Aim: Copy exactly the lines from the one containing "Continue the Blender" through the one containing "hl_in = lambda", both included, and nothing else.

Data extract:
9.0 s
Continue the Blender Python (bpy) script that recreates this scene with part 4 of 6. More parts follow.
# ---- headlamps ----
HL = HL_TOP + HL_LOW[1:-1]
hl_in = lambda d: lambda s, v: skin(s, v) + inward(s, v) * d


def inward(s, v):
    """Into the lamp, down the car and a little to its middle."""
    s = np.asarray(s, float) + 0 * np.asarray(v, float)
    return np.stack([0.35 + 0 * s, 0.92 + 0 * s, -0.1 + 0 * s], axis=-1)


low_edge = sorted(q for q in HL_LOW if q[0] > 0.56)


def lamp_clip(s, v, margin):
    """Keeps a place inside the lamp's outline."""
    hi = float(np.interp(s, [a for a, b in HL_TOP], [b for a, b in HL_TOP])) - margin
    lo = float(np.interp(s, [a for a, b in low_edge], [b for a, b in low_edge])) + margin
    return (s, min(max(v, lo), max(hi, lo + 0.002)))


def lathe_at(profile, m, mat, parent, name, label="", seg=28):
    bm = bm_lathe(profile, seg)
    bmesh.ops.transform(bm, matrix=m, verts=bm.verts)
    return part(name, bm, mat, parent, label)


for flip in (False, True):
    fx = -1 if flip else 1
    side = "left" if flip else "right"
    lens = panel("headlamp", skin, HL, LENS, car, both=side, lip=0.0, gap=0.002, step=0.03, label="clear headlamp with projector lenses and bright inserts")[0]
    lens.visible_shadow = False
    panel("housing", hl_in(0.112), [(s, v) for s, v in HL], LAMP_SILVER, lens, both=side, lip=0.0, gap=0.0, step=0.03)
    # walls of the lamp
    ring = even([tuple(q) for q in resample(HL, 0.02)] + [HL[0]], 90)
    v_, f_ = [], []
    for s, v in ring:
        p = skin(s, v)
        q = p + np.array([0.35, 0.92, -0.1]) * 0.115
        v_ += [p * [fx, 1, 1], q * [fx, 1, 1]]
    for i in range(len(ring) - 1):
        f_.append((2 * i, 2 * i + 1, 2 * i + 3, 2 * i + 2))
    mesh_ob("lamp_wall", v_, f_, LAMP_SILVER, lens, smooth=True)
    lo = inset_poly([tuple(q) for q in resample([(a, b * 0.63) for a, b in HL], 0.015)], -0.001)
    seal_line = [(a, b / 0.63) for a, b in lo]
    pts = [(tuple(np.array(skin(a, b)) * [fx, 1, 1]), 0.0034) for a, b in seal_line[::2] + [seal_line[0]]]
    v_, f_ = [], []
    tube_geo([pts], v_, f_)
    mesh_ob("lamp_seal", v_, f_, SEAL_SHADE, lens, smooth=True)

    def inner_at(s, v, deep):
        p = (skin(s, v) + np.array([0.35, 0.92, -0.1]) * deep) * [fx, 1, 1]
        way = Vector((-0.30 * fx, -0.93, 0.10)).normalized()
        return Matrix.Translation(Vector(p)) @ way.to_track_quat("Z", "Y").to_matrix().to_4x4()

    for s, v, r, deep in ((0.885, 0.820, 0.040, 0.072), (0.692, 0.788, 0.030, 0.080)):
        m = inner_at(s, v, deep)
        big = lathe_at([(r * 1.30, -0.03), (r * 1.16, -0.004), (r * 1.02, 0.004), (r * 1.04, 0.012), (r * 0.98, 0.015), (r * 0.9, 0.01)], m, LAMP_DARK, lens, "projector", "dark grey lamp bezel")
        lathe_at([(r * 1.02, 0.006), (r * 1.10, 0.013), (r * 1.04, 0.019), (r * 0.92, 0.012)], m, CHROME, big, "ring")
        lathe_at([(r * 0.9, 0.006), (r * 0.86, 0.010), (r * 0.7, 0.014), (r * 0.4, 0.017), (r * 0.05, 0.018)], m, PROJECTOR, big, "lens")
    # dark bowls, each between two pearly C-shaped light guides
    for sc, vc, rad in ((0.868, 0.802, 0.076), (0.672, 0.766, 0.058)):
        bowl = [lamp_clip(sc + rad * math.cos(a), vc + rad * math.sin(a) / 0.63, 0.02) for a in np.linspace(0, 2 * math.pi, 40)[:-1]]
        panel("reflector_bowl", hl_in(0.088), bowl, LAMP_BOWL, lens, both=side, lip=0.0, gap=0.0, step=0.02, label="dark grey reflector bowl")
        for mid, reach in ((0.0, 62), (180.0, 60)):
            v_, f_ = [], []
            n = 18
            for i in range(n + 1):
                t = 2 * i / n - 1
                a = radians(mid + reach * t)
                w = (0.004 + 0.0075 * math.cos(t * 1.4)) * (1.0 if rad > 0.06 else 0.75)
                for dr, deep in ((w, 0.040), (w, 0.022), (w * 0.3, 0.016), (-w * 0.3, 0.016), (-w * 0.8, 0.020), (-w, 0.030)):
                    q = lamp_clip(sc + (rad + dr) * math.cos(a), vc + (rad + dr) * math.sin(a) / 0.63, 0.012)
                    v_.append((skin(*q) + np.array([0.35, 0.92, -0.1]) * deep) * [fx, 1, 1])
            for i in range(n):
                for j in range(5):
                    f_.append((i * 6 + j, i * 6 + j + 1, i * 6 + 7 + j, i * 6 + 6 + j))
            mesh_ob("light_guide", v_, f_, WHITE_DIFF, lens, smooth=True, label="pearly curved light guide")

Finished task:
Continue the Blender Python (bpy) script that recreates this scene with part 4 of 6. More parts follow.
# ---- headlamps ----
HL = HL_TOP + HL_LOW[1:-1]
hl_in = lambda d: lambda s, v: skin(s, v) + inward(s, v) * d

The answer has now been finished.